The second tactical key is that Jack's Pack Boats are light: you don't have the momentum that big boats do, to mush through waves and holes. So you have to paddle fearlessly into the jaws of the beast and break on through. Momentum is the key to getting through big lateral waves, like the arse-chompers in Specter in the Grand Canyon. (Jack was amazed that I made it. So was I. )

The great thing about Pack Boats is that you can confidently maneuver through tight slots and rock mazes that would be unthinkable in a big boat. You can even pick 'em up and carry 'em over the scrapers. On popular rivers with hard-to-draw permits, you can book low-water runs and have sweet, leisurely, uncrowded trips. And when you're exploring, they portage easily- just use a packframe to rig your gear (see the backpack pix elsewhere on Jack's site).

Back to the Grand Canyon. We deflated the small boats at Unkar Creek (mile 72.5), above Hance Rapid. From there, through the closely-spaced big rapids known as "Adrenaline Alley" we small boaters rode the big Jack's Cats down to the end of Serpentine (mile 106). While I don't mind swimming, I get tired of being fished out. But after being a mere passenger, I was happy to re-inflate the Fat Cat, grip my paddle, and crank up the thrill factor again.

What I love about Jack's Pack Boats is:
a) you're close to the water but light, like a flying fish;
b) you have a far greater choice of lines through a rapid than a big
boat;
c) when you hit a nice wave, you see sky between the tubes.

I nicknamed my Fat Cat "Airtime," because hitting big wavetrains feels like ten or twelve Olympic ski-jumps in a row. No other whitewater boat FLIES like that.

On our 18-day run, from Lee's Ferry to Diamond Creek, I spent 15 days in a solo boat, mostly the Fat Cat, with a day and a half in a Cutthroat. The Cutthroat's a beauty, too. Oars give you more power and control than a paddle, and it stacks a lot of gear. So if I was taking an expedition to a remote first descent , or choosing a rescue/support boat for high-stakes kayaking, I'd have a Cutthroat.

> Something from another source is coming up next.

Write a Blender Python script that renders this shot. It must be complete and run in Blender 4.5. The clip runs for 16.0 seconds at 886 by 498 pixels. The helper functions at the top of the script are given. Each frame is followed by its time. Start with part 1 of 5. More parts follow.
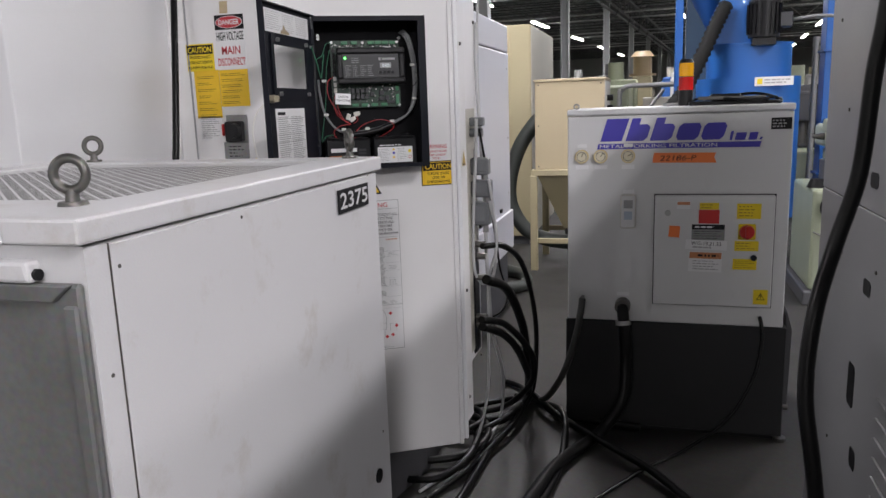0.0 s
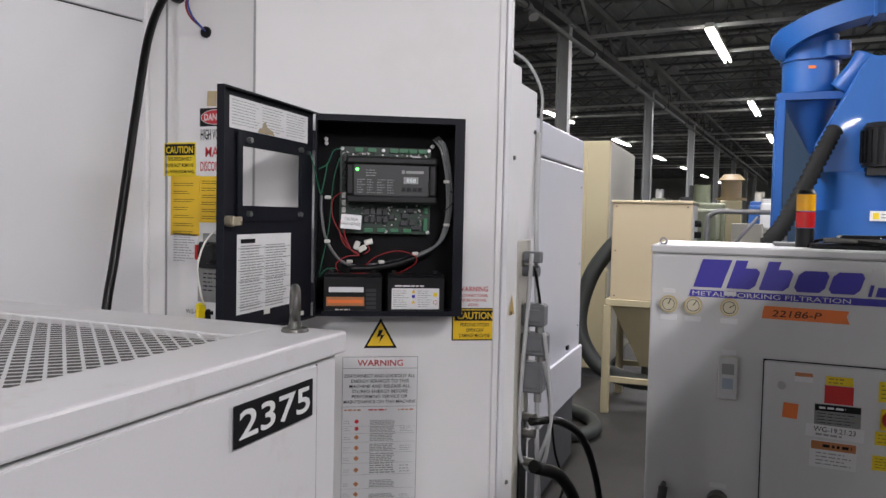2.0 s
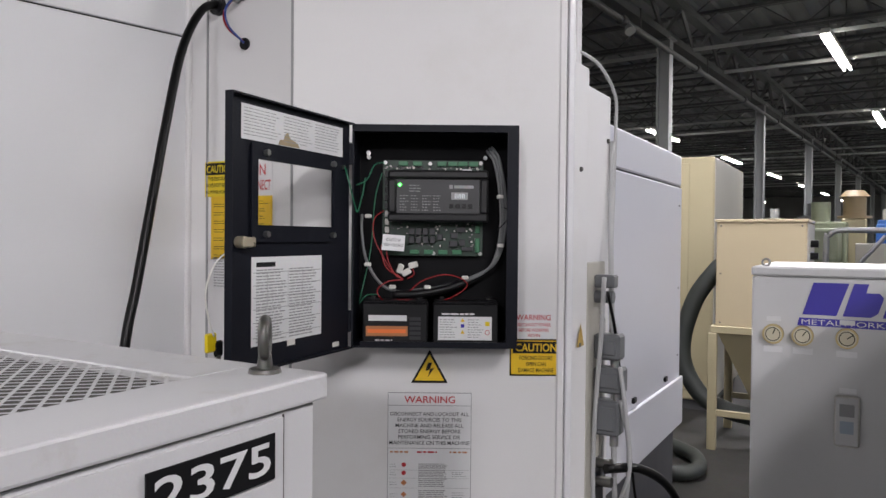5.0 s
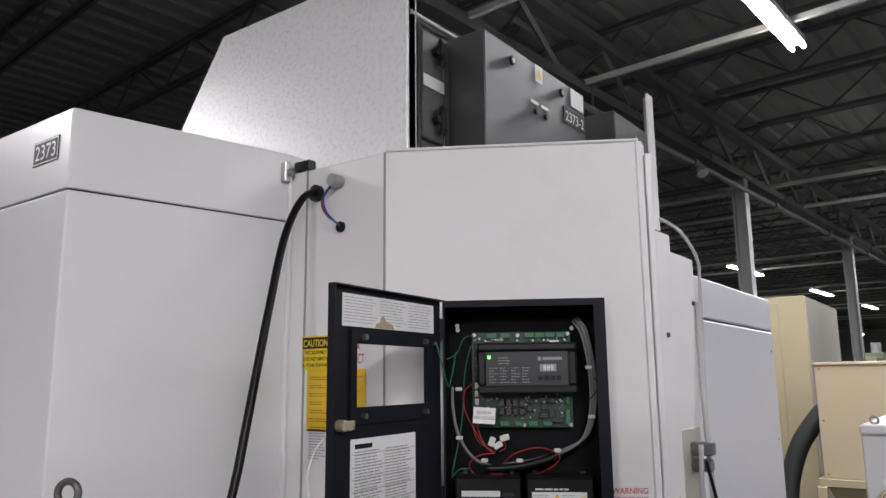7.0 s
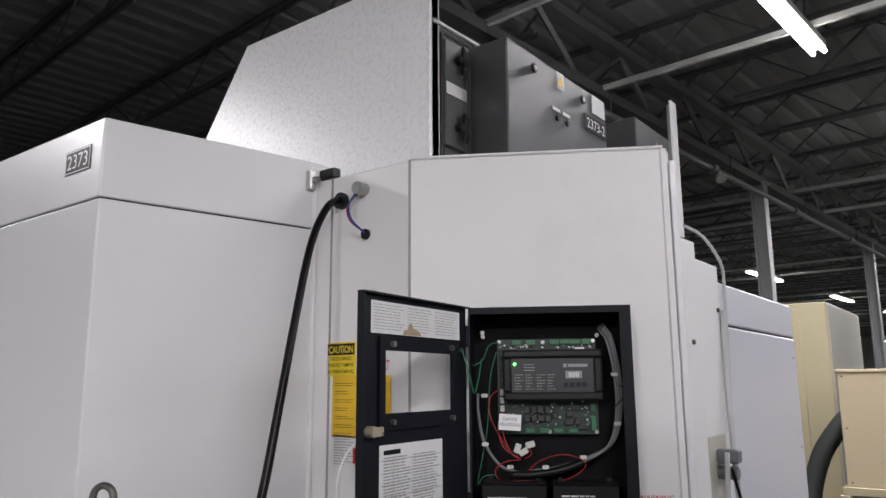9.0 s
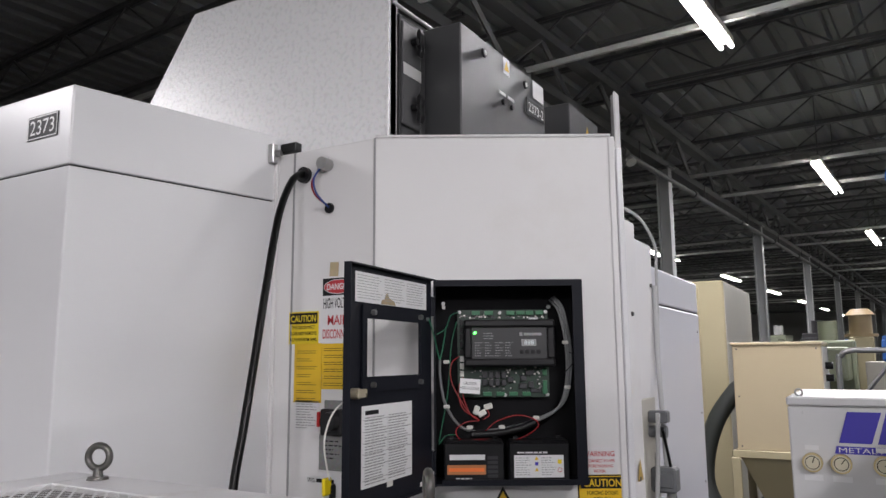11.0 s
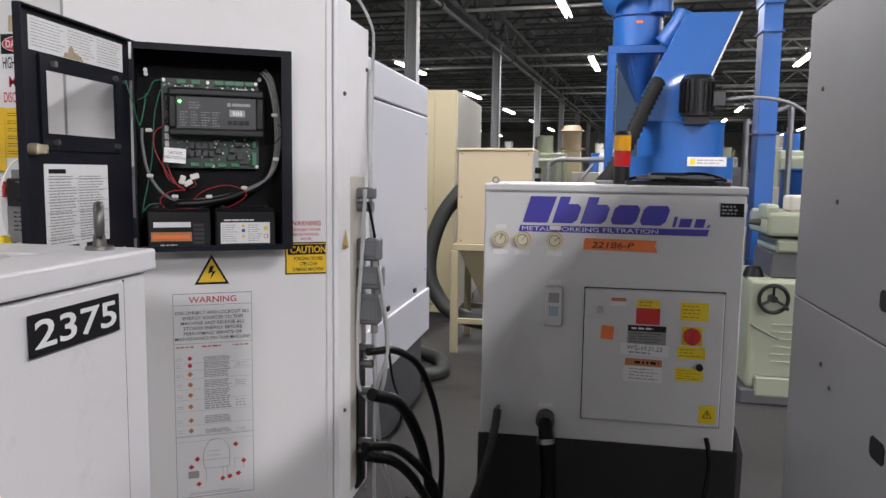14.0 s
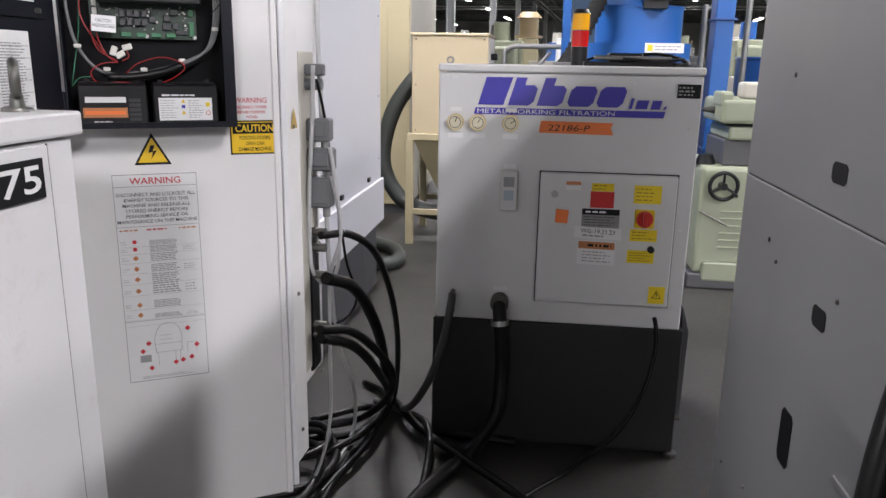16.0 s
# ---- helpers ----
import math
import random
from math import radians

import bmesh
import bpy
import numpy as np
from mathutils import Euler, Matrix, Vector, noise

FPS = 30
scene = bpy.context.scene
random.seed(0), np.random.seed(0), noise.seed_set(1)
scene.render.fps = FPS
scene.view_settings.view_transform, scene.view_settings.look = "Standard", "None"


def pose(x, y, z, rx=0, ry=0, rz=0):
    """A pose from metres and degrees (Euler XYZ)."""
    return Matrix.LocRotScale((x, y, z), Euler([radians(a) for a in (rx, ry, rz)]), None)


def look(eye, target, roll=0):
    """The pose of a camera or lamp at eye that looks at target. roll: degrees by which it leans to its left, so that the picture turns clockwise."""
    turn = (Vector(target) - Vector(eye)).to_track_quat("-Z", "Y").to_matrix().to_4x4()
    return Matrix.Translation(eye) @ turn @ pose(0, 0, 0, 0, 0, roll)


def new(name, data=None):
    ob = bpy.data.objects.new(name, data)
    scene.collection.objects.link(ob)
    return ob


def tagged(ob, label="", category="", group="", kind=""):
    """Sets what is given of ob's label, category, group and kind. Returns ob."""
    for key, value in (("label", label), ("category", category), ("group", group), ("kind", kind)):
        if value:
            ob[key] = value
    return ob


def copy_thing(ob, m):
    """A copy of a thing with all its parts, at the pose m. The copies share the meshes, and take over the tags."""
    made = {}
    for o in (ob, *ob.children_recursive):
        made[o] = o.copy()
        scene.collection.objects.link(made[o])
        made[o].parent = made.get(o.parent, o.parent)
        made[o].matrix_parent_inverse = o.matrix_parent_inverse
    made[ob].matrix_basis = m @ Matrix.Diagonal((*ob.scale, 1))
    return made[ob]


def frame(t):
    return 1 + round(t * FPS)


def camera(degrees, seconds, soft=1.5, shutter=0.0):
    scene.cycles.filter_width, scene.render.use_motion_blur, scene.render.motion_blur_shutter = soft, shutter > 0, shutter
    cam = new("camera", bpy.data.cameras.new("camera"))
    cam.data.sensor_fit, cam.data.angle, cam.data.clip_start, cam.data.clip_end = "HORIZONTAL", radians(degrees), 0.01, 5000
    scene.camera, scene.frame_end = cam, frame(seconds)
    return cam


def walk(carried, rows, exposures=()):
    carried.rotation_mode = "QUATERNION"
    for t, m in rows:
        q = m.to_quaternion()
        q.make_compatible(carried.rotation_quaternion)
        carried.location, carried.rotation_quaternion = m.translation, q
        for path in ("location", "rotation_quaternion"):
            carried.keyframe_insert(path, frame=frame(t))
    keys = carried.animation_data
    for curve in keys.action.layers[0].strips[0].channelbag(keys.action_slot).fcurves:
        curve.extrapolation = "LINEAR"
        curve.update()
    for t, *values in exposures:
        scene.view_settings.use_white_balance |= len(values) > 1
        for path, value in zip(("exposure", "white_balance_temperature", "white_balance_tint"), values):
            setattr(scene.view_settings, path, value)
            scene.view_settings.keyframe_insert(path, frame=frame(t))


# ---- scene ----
cam = camera(62.0, 16.0)
PATH = [
    (0, (0.554, 0.576, 1.673), (0.002, 2.46, 1.293), -2.0),
    (0.5, (0.451, 0.802, 1.681), (-0.085, 2.697, 1.336), -1.8),
    (1, (0.495, 0.999, 1.701), (-0.171, 2.869, 1.457), -0.7),
    (1.5, (0.508, 1.142, 1.71), (-0.252, 2.987, 1.573), -0.6),
    (2, (0.449, 1.284, 1.731), (-0.297, 3.138, 1.639), 1.2),
    (2.5, (0.43, 1.391, 1.722), (-0.38, 3.218, 1.631), 1.5),
    (3, (0.479, 1.492, 1.71), (-0.471, 3.252, 1.664), 0.9),
    (5.5, (0.475, 1.528, 1.732), (-0.545, 3.249, 1.713), 0.2),
    (6, (0.469, 1.507, 1.764), (-0.592, 3.201, 1.823), -0.2),
    (6.5, (0.476, 1.484, 1.783), (-0.637, 3.128, 2.026), -0.4),
    (7, (0.487, 1.463, 1.794), (-0.669, 3.058, 2.142), -0.6),
    (7.5, (0.48, 1.462, 1.795), (-0.717, 3.023, 2.157), -0.4),
    (8, (0.48, 1.466, 1.794), (-0.751, 3.0, 2.154), 0.0),
    (8.5, (0.482, 1.459, 1.796), (-0.727, 3.01, 2.16), -0.2),
    (11, (0.415, 1.265, 1.779), (-0.571, 2.98, 2.073), -0.4),
    (11.5, (0.432, 1.216, 1.765), (-0.401, 3.017, 2.019), 0.2),
    (12, (0.495, 1.193, 1.761), (-0.214, 3.055, 1.932), 0.9),
    (12.5, (0.523, 1.18, 1.756), (-0.04, 3.092, 1.914), 1.6),
    (13, (0.536, 1.192, 1.734), (0.114, 3.146, 1.808), 1.8),
    (13.5, (0.533, 1.222, 1.702), (0.173, 3.187, 1.603), 1.9),
    (14, (0.535, 1.249, 1.678), (0.162, 3.203, 1.469), 0.8),
    (14.5, (0.534, 1.267, 1.66), (0.215, 3.217, 1.352), 0.2),
    (15, (0.538, 1.281, 1.648), (0.25, 3.221, 1.255), -0.2),
    (15.5, (0.535, 1.285, 1.643), (0.279, 3.219, 1.206), 0.1),
    (16, (0.535, 1.284, 1.631), (0.292, 3.209, 1.144), 1.0),
]
EXPOSURES = [(0, 0.05), (1.5, 0.0), (3, 0.0), (5.5, 0.0), (7, -0.12), (8.5, -0.12), (11, -0.1), (12.5, 0.0), (14, 0.2), (16, 0.5)]
walk(cam, [(t, look(eye, target, roll)) for t, eye, target, roll in PATH], EXPOSURES)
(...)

But for sheer thrills (and adaptability) it's hard to beat a Fat Cat or Pack Cat. You can take on any water from low and tight to smashingly big. Not far from my house is a spring run through two whitewater canyons with a stretch of pretty meandering cottonwood stream between. But the access, is, well, difficult. So are the bugs at the put-in: it's not a good spot to pump and rig. So I inflate my Pack Cat at the top, flip it up on one shoulder, and dash (insofar as one can on a hellishly steep ballbearing slope) down to the water.

I pop the Pack Cat into the river, jump on, and start paddling. Goodbye bugs! I bless the day this particular idea popped into Jack's spooky head.

Many rivers to run. So little time. (see P.S. below)

yrs, Chip

p.s. Never thought I'd give up my paddle for oars, but I just ordered a stretch Flyer Cat, 19" diameter, 15 feet long, with double bottoms. I'm building a breakdown frame that will rig from 66" to 72"wide. The fantasy is a big-water play cat, and/or a support boat for those gorgeous, narrow, rocky rivers like the Selway, Middle Fork Salmon, Bruneau, Owyhee, Gunnison, and North Platte. Given lightweight camping gear, one could easily support 4-6 kayak parasites. Or take Scarlett Johannson and luxury gear. It all depends.

Note from Jack:

Just in case you were wondering how the Fat cat did in Lava, I included a picture of the boat making a perfect run without a passenger. We let the culebra down the same way, and had the same result. I think they know where to go when they are not confused by the people riding them.